In the data, extract each line that holds the string "recreates".
RECORDS FOR THIS EXERCISE start
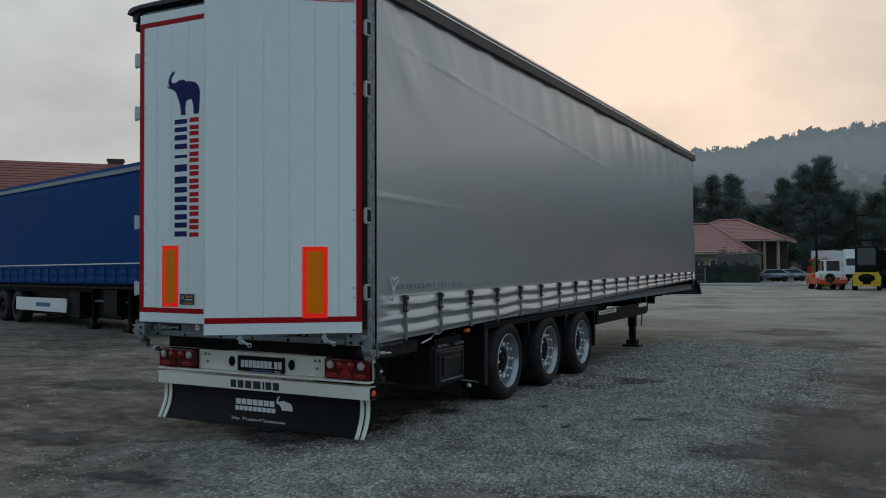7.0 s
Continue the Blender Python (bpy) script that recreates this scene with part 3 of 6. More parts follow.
RECORDS FOR THIS EXERCISE end
RECORDS FOR THIS EXERCISE start
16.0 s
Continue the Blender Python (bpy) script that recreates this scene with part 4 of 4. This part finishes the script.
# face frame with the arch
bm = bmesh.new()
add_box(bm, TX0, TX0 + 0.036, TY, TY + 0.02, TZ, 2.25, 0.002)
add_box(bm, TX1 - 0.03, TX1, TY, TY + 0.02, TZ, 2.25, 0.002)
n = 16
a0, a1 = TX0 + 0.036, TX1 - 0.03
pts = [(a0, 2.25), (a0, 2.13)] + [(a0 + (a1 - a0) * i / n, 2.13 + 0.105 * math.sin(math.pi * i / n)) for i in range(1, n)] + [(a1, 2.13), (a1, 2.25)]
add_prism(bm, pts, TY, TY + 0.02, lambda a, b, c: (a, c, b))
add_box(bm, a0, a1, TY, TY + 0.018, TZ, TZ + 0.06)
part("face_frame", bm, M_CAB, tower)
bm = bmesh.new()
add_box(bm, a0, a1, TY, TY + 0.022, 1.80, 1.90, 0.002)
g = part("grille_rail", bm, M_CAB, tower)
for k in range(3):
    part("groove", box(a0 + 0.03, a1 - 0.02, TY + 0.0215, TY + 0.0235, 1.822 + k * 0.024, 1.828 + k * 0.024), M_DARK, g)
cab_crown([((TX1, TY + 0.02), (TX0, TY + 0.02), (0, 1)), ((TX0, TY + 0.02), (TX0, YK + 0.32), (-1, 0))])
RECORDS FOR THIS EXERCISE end
* FINAL RESULT *
Continue the Blender Python (bpy) script that recreates this scene with part 3 of 6. More parts follow.
Continue the Blender Python (bpy) script that recreates this scene with part 4 of 4. This part finishes the script.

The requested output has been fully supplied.